Apologies if this exact subject has already come up.
If you count Olympic success by number of Gold then China is top, USA second, and GB third.
if you count it by number of medals then USA is top, China is second, Australia third and (I think) GB fourth.
Most of the medal tables I have seen count number of Golds. But I’ve seen a number from US newspapers and website which (perhaps unsurprisingly) count number of medals.
Wow that was quick… this has been moved… somewhere.
Edit: To the Game room. I guess Am still getting used to the Game room encompasing subjects wider than what I originally thought - Computer games.

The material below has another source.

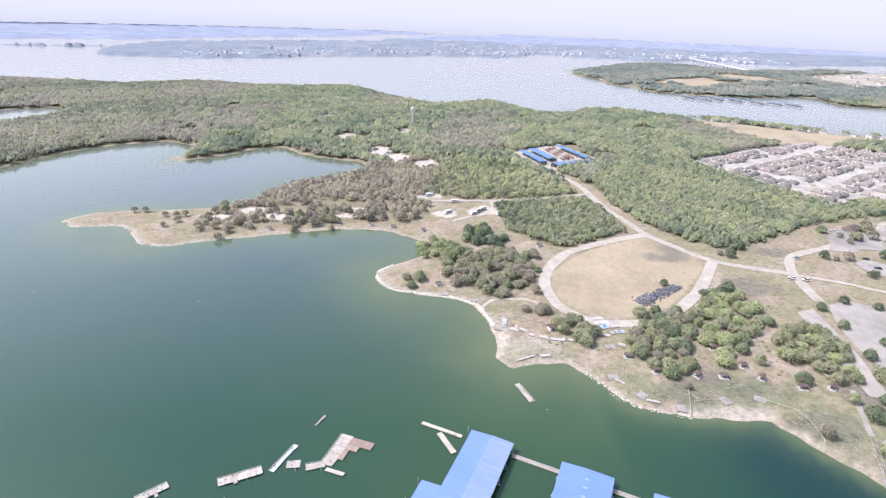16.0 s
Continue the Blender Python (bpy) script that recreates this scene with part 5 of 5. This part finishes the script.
lamp = thing("lamp_post", ground_pose(204, 327), "tall white lamp post beside the boat ramp", "lamp post")
part("pole", Shape().rod((0, 0, -0.4), (0, 0, 8.0), 0.14, 8, 0.09), M_WHITE, lamp)
part("arm", Shape().rod((0, 0, 7.9), (1.4, 0, 8.2), 0.06, 6), M_WHITE, lamp)
part("lamp_head", Shape().box(1.2, 2.0, -0.18, 0.18, 8.1, 8.3), M_STEEL, lamp)

# rock armour along the points
g = np.random.default_rng(5)
V, F, n = [], [], 0
for path, count, spread in (([(-35, 522), (-43, 512), (-44, 504), (-35, 488), (-18, 482), (2, 477), (14, 469), (19, 458), (22, 446)], 1500, 0.7), ([(-269, 605), (-283, 591), (-270, 580), (-238, 583), (-222, 568), (-208, 550), (-188, 548), (-173, 555), (-154, 561)], 1000, 0.75), ([(61, 405), (73, 384), (83, 378), (96, 374)], 160, 0.8), ([(192, 311), (198, 305)], 30, 0.6), ([(211, 302), (217, 308), (224, 313), (233, 319)], 40, 0.6)):
    way = smooth_line(path, 1.0)
    for k in range(count):
        x, y = way[g.integers(len(way))] + g.normal(0, spread, 2)
        r = g.uniform(0.2, 0.55)
        V.append(np.array([x, y, float(height_at(x, y)[0]) + 0.05]) + ICO_V * g.uniform(0.65, 1.2, (12, 1)) * r * (1.2, 1.0, 0.7))
        F.append(ICO_F + n)
        n += 12
tagged(new("rock_armour", big_mesh("rock_armour", np.concatenate(V), np.concatenate(F), M_ROCK)), "pale limestone rocks along the water's edge", "rocks", kind="stuff")

# scrub on the near spit
xs = g.uniform(-178, -90, 330)
ys = 105.5 - np.abs(xs + 128) * 0.13 - np.abs(g.normal(0, 1.6, 330))
keep = shore_distance(xs, ys) > 0.5
forest("shrubs", xs[keep], ys[keep], 0.65, 17, 9, 14, 1.0, "pale dry scrub along the near bank", 0.8, 1.9)
# low scrub in the park
xs, ys = g.uniform(20, 200, 1500), g.uniform(380, 500, 1500)
keep = (shore_distance(xs, ys) > 6) & ~inside(xs, ys, OVAL) & ~inside(xs, ys, LOT) & ~inside(xs, ys, SIDE_LOT) & ~in_clearing(xs, ys) & (waves(xs, ys, 45, 55, 2) > 0.35)
forest("shrubs", xs[keep], ys[keep], 0.6, 18, 5, 10, 0.75, "low dry scrub scattered over the park", 0.4, 1.1)

# driftwood and broken boards stranded along the bank
V, F, n = [], [], 0
xs, ys = g.uniform(5, 215, 5200), g.uniform(300, 480, 5200)
bank = shore_distance(xs, ys)
keep = (bank > 0.8) & (bank < 20 + 8 * waves(xs, ys, 40, 88, 2)) & (waves(xs, ys, 26, 89, 2) > -0.15) & ~inside(xs, ys, SIDE_LOT) & ~in_clearing(xs, ys)
xs, ys = xs[keep], ys[keep]
zs = height_at(xs, ys)
for x, y, z in zip(xs, ys, zs):
    turn, size = g.uniform(0, 3.14), g.uniform(0.3, 1.3)
    c, s = math.cos(turn) * size, math.sin(turn) * size
    w = g.uniform(0.05, 0.16)
    ends = [(x - c, y - s, z + 0.02), (x + c, y + s, z + g.uniform(0.02, 0.15))]
    ring4 = [(p[0] + dx * w, p[1] + dy * w, p[2] + dz * w) for p in ends for dx, dy, dz in ((-s / size, c / size, 0), (0, 0, 1.6), (s / size, -c / size, 0))]
    V.append(np.array(ring4))
    F.append(np.array([(0, 1, 4), (0, 4, 3), (1, 2, 5), (1, 5, 4), (2, 0, 3), (2, 3, 5), (0, 2, 1), (3, 4, 5)]) + n)
    n += 6
tagged(new("driftwood", big_mesh("driftwood", np.concatenate(V), np.concatenate(F), M_PLANK)), "grey driftwood and broken boards along the bank", "driftwood", kind="stuff")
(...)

Well, that’s a debate really. I’m not surprised either that an American newspaper is listing the results by number of medals. Yet if the US had more golds I’m willing to bet they’d list by number of golds.
I think a point system seems fair, 3 points for each gold, 2 for silver, 1 for bronze. Add up.
Best way IMO is to count gold medals as 3 points, silvers as 2, bronze as 1, then count point totals. Haven’t seen any publications use that method, though.
Edit: Gold goes to pentadent, silver to BabaBooey.
I prefer to assign a weighted scale to the count, giving Golds a 3, Silver a 2 and Bronze a 1. Then I calculate the totals for all the countries, print them on a spreadsheet and show it to my cat.
ETA: Oh hell.
It’s not really a criticism of the USA, just a recognition of human nature. As for a list by golds rather than total medals, check out the official medal count for the Beijing Olympics. Interesting that a Chinese website would choose to list the results by number of golds rather than total medals, huh.
Thanks What he said. I wasn’t criticising the US. Merely expressing my lack of surprise that given two ways of looking at something a country will choose the one that puts them in a better light.
It means that the people who actually run the Olympics use the number of Gold medals as the primary way of ranking a country’s performance in the Games.
That’s probably because the country with the highest Gold count and the highest overall count has been the same since 1968. 1964 was the only exception I could find going back to 1920.